Our subject is the mentally and emotionally fragile Arthur Fleck. Arthur is played by Joaquin Phoenix, one of the most daring actors around who delivers Oscar-caliber performances anytime he works with a director willing to push him. In “Joker,” Phillips shoves him down an elevator shaft.

Phoenix lost an incredible amount of weight to play Arthur, a man with an array of mental health issues and a Tourette-like condition that causes him to laugh uncontrollably, which often makes him a target of derision and disgust.

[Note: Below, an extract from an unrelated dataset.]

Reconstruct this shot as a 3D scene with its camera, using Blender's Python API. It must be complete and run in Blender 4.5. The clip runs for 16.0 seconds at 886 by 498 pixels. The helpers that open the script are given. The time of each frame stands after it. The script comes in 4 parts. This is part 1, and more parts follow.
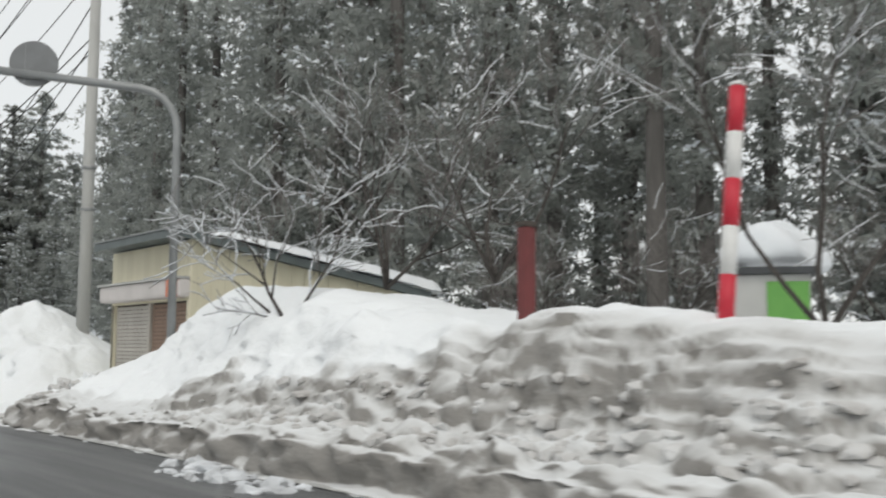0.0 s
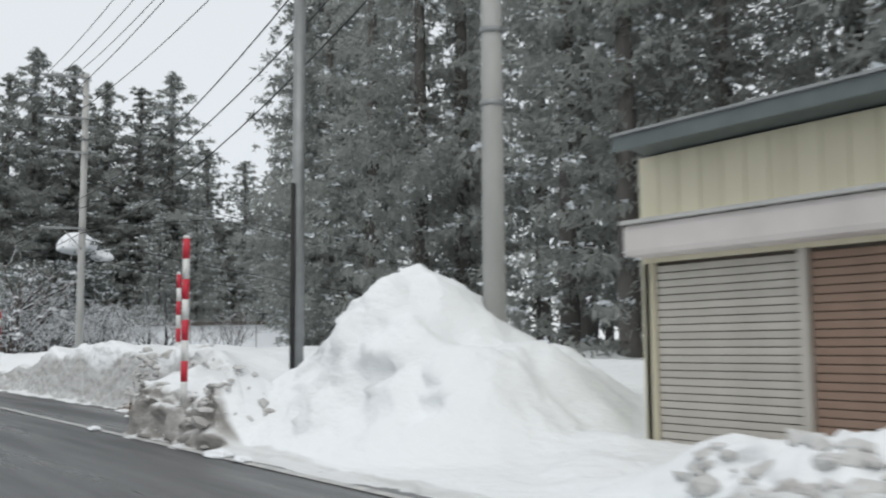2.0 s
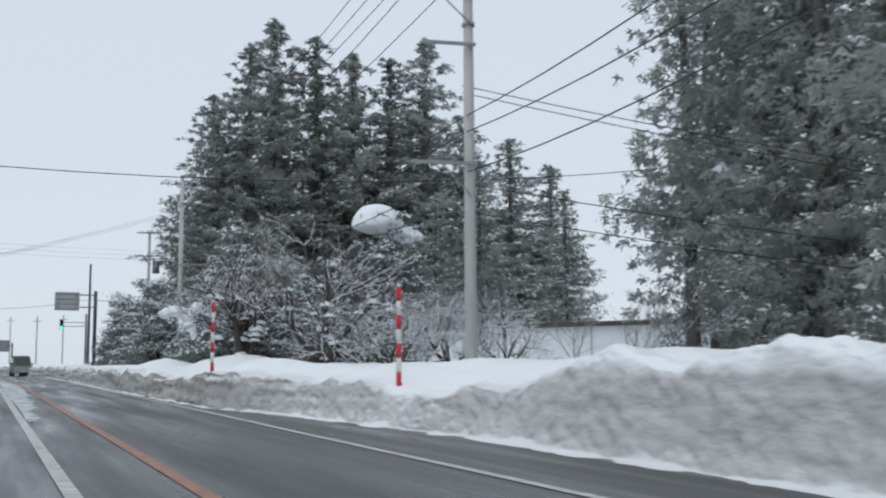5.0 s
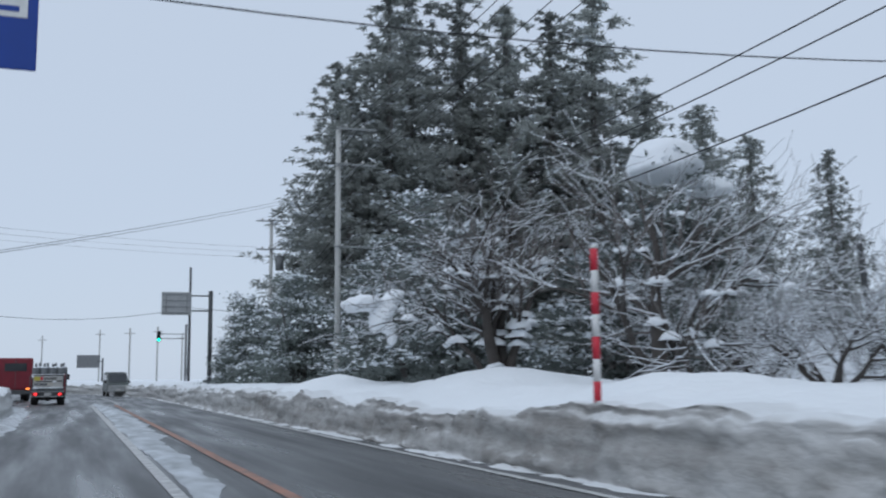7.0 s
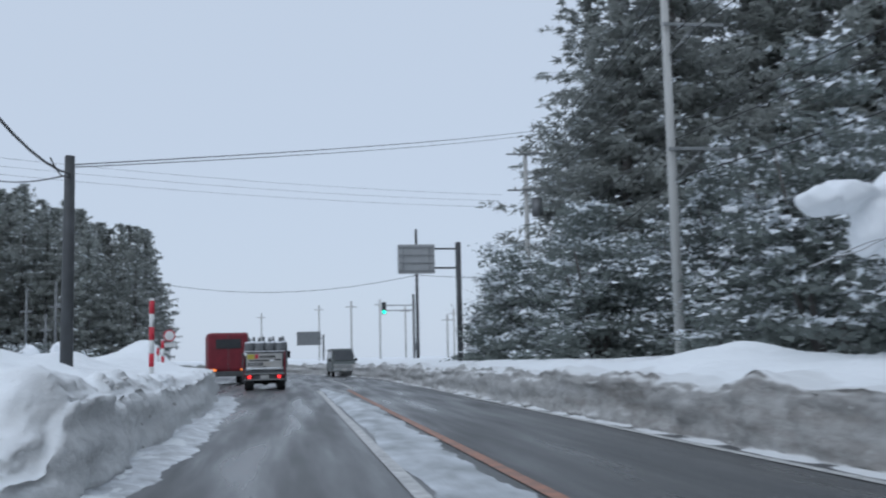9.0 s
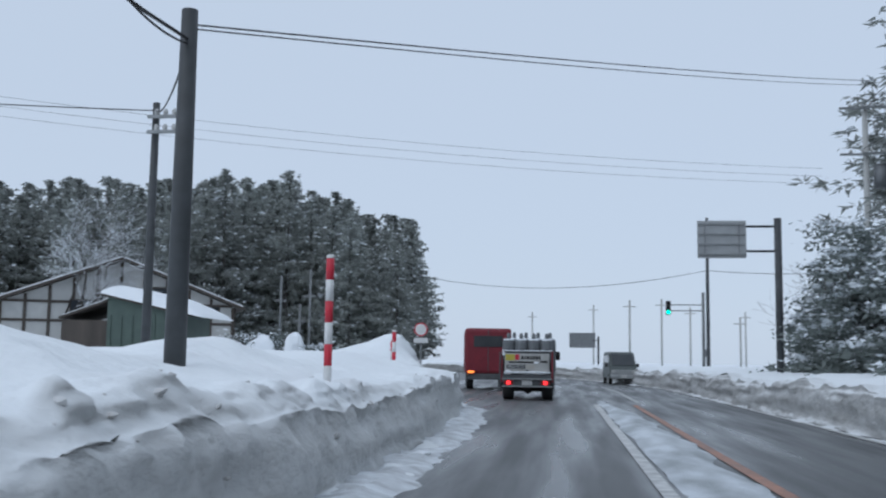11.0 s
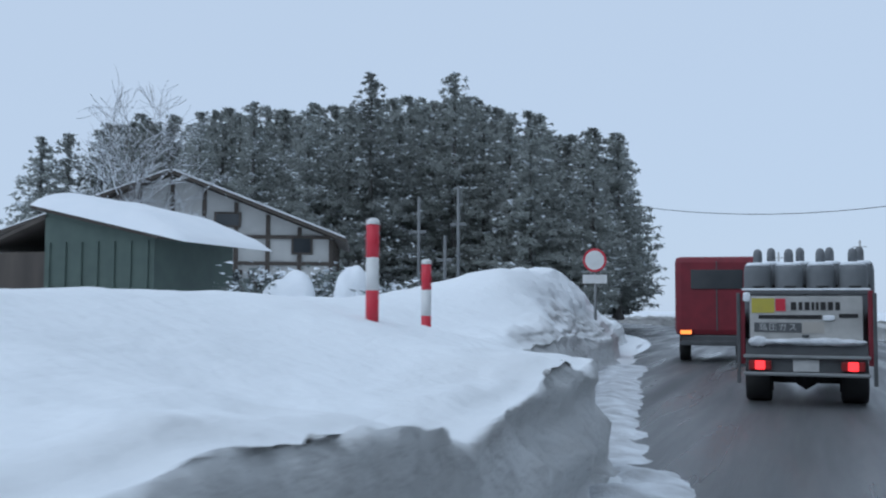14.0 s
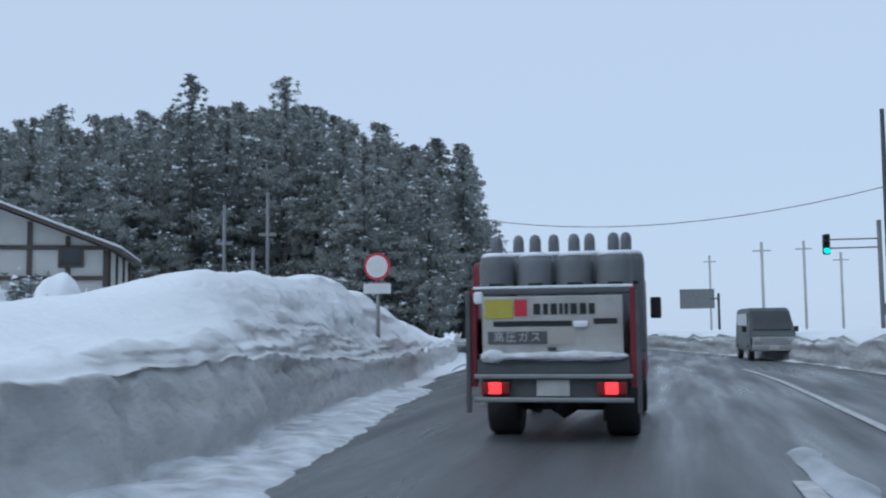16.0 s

Arthur is a devoted son to his home-bound mother Penny (Frances Conroy) and struggles to make ends meet as a for-hire clown. In spite of the world kicking him around, Arthur does have hopes and dreams that involve becoming a standup comedian and wooing his kindly neighbor Sophie (Zazie Beetz).

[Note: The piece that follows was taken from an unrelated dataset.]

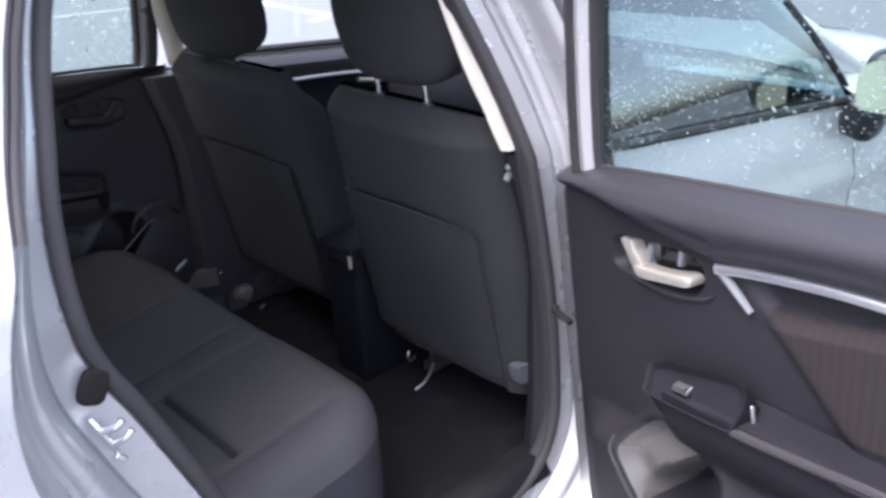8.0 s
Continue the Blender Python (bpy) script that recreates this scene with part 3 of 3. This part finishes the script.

Arthur’s greatest dream would be to make it to the stage of a late night talk show hosted by Murray Franklin, played by Robert De Niro as a sort of proto-Johnny Carson. But in the world of “Joker,” dreams coming true is probably the worst thing that can happen.

As Arthur descends into madness, he’s not a sympathetic character as much as he is a pitiful one. Dread and unease soak through to this movie’s core and even as it culminates with violent, homicidal outbursts, the audience is never granted a feeling of relief or release.

The Joker becomes a rallying figure for the downtrodden and destitute of Gotham, but he seems almost bewildered with the attention. “I’m not political,” he says at one point. “I don’t believe in anything.”

This movie touches an exposed nerve in American culture here in 2019 and doesn’t let go; so much so, that police presence is being requested at movie theaters all around the country lest this movie inspire Joker wannabes to participate in violence and mayhem.

To me this movie is less about creating new jokers in society and more about the fact we have already been living for years under the assault of solitary, broken, demented men bringing bloodshed and horror to our schools, churches and city streets.

The punchline to the Joker’s ultimate joke is, “You get what you deserve.” The truly terrifying thing is he might be right.

“Joker” is rated R for strong bloody violence, disturbing behavior, language and brief sexual images.